To build a function call one needs to find the function's declaration and build the list of arguments. Then the CALL_EXPR is constructed:

  gem_find_symtab(&t_func_decl, "func");
  t_arg1 = build_tree_list(NULL_TREE, arg1);
  t_arg2 = build_tree_list(NULL_TREE, arg2);
  ...
  TREE_CHAIN(t_arg1)=t_arg2;
  ...
  TREE_CHAIN(t_argn)=NULL_TREE;
  t_call = build_function_call(t_func_decl, t_arg1);

If you want to build a list of statements { stmt1; stmt2; ... }, then you need to use function append_to_statement_list():

  tree list=NULL_TREE;
  for (i=0; i<num_stmt; i++) {
    BUILD_FUNC_CALL1(t_call, t_send, t_arr[i], NULL_TREE);
    append_to_statement_list(t_call, &list);
  }

Adding Nodes to a Tree edit

GCC 4.1 has an interface that allows one to add a chain of nodes into another chain of nodes implemented in file tree-iterator.c. Functions tsi_start() and tsi_last() create a tree statement iterator and assigns it to the first or the last tree in the list, respectively. Functions tsi_link_before() and tsi_link_after() link a statement using the iterator either before or after the current statement. There is also function append_to_statement_list() that adds a node to a list. If the specified list argument is NULL_TREE then a new statement list is allocated.

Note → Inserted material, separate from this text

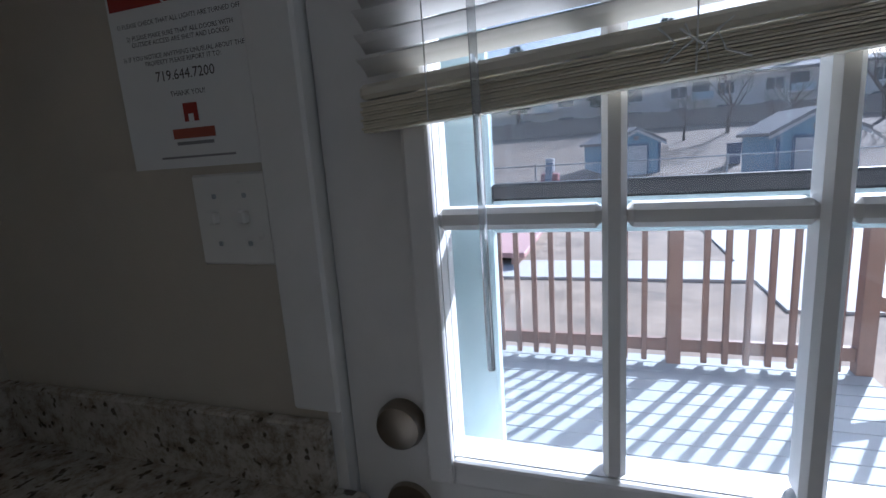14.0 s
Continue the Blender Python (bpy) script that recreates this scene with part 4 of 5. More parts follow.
def stop_notice():
    y0, y1, z0, z1 = 1.326, 1.540, 1.340, 1.612
    n = thing("stop_notice", (KX, 1.433, 1.34), "white paper notice with a red stop banner on the wall", "notice")
    part("sheet", box(B(), KX + 0.0008, KX + 0.002, y0, y1, z0, z1), PAPER, n)
    xm = KX + 0.0024
    part("banner", box(B(), KX + 0.002, xm, y0 + 0.004, y1 - 0.004, 1.535, 1.590), REDI, n, "dark red banner")
    o = [(1.433 + 0.036 * math.cos(radians(22.5 + 45 * k)), 1.566 + 0.036 * math.sin(radians(22.5 + 45 * k))) for k in range(8)]
    i = [(1.433 + 0.033 * math.cos(radians(22.5 + 45 * k)), 1.566 + 0.033 * math.sin(radians(22.5 + 45 * k))) for k in range(8)]
    part("octagon_rim", prism(B(), o, "x", xm, xm + 0.0004), PAPER, n)
    part("octagon", prism(B(), i, "x", xm + 0.0004, xm + 0.0008), REDI, n)
    def m(y, z, d=0.0):
        return Matrix.Translation((KX + 0.0023 + d, y, z)) @ Matrix(((0, 0, 1, 0), (1, 0, 0, 0), (0, 1, 0, 0), (0, 0, 0, 1)))
    text_mesh("STOP", 0.024, m(1.433, 1.566, 0.0012), PAPER, "stop_word", n)
    for z, s in ((1.516, "1) PLEASE CHECK THAT ALL LIGHTS ARE TURNED OFF"), (1.501, "2) PLEASE MAKE SURE THAT ALL DOORS WITH"), (1.493, "OUTSIDE ACCESS ARE SHUT AND LOCKED"), (1.477, "3) IF YOU NOTICE ANYTHING UNUSUAL ABOUT THE"), (1.469, "PROPERTY PLEASE REPORT IT TO:")):
        text_mesh(s, 0.0078, m(1.433, z), INK, "text_line", n)
    text_mesh("719.644.7200", 0.017, m(1.433, 1.452), INK, "phone_number", n)
    text_mesh("THANK YOU!", 0.009, m(1.433, 1.430), INK, "thanks_line", n)
    part("logo_block", box(B(), KX + 0.002, xm, 1.422, 1.444, 1.396, 1.418), REDI, n, "small red logo block")
    part("logo_gap", box(B(), xm, xm + 0.0003, 1.429, 1.437, 1.396, 1.405), PAPER, n)
    part("logo_wordmark", box(B(), KX + 0.002, xm, 1.400, 1.466, 1.376, 1.388), plain("rust_ink", (0.40, 0.10, 0.06), 0.6), n, "rust logo bar")
    part("text_bar", box(B(), KX + 0.002, xm, 1.404, 1.462, 1.368, 1.372), INKG, n)
    part("text_bar", box(B(), KX + 0.002, xm, 1.375, 1.492, 1.352, 1.3545), INKG, n)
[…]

Building Function and Variable Declarations edit

A global declaration is added in hook gem_c_common_nodes_and_builtins(). In this following example we build a structure type and create a global variable of this type. The structure has a field of type unsigned int and a function pointer field.

  t_log = make_node(RECORD_TYPE);
  decl_chain = NULL_TREE;
  field_decl = build_decl(FIELD_DECL, get_identifier("addr"), unsigned_type_node);
  TREE_CHAIN(field_decl)=decl_chain;
  decl_chain=field_decl;
  DECL_FIELD_CONTEXT(decl_chain) = t_log;
  ...
  t_func_type = build_function_type_list(void_type_node, unsigned_type_node, NULL_TREE);
  field_decl = build_decl(FIELD_DECL, get_identifier("add_addr"), build_pointer_type(t_func_type);
  TREE_CHAIN(field_decl)=decl_chain;
  decl_chain=field_decl;
  DECL_FIELD_CONTEXT(decl_chain) = t_log;
  ...
  TYPE_FIELDS(t_log) = nreverse(decl_chain);
  layout_type(t_log);
  pushdecl(build_decl(TYPE_DECL, get_identifier("log_t"), t_log));
  decl = build_decl(VAR_DECL, get_identifier("log"), build_pointer_type(t_log));
  DECL_EXTERNAL(decl)=1;
  pushdecl(decl);

When to Instrument edit

In this section we will describe when each of GEM hooks is used.

  • Add new function and type declarations in hook gem_c_common_nodes_and_builtins.
  • Instrument an AST after it is parsed in hook gem_finish_function.
  • Modify attributes of a declaration in hooks gem_start_decl and gem_finish_decl. Let us say we would like to replace local array declarations char arr[10] with a heap array char *arr=(char*)malloc(10);
 void l2h_start_decl(void *p_decl, void *p_declspecs, init initialized, void *p_attr) {
   struct c_declarator *decl = *((struct c_declarator**)p_decl);
   if (current_function_decl == NULL_TREE) return;
   if (decl->kind == cdk_array) {
     decl->kind = cdk_pointer;
     decl->u.pointer_quals = 0;
   }
 }
 void l2h_finish_decl(tree decl, tree *init, tree spec) {
   ...
   gem_find_symtab(&t_malloc, "malloc");
   BUILD_FUNC_CALL1(t_call, t_malloc, build_int_cst(NULL_TREE, size), NULL_TREE);
   *init = build1(NOP_EXPR, build_pointer_type(char_type_node), t_call);
   DECL(decl) = build_int_cst(NULL_TREE, 0); // if this field is NULL the init is ignored
 }
  • Replace function call with a proxy function

Function Prolog/Epilog edit

The assembly instructions are written to the assembly file:

  #define OUTPUT_ASM_INST(inst) \
    p=inst;                     \
    putc('\t', asm_out_file);   \
    while (*p++) putc(p, asm_out_file);  \
    putc('\n', asm_out_file);   
  OUTPUT_ASM_INST("pushl %%eax");
  OUTPUT_ASM_INST("popl %%eax");
Take home: Assembly instructions are added to function prolog and epilog using hooks gem_output_asm_insn and gem_final_start_function.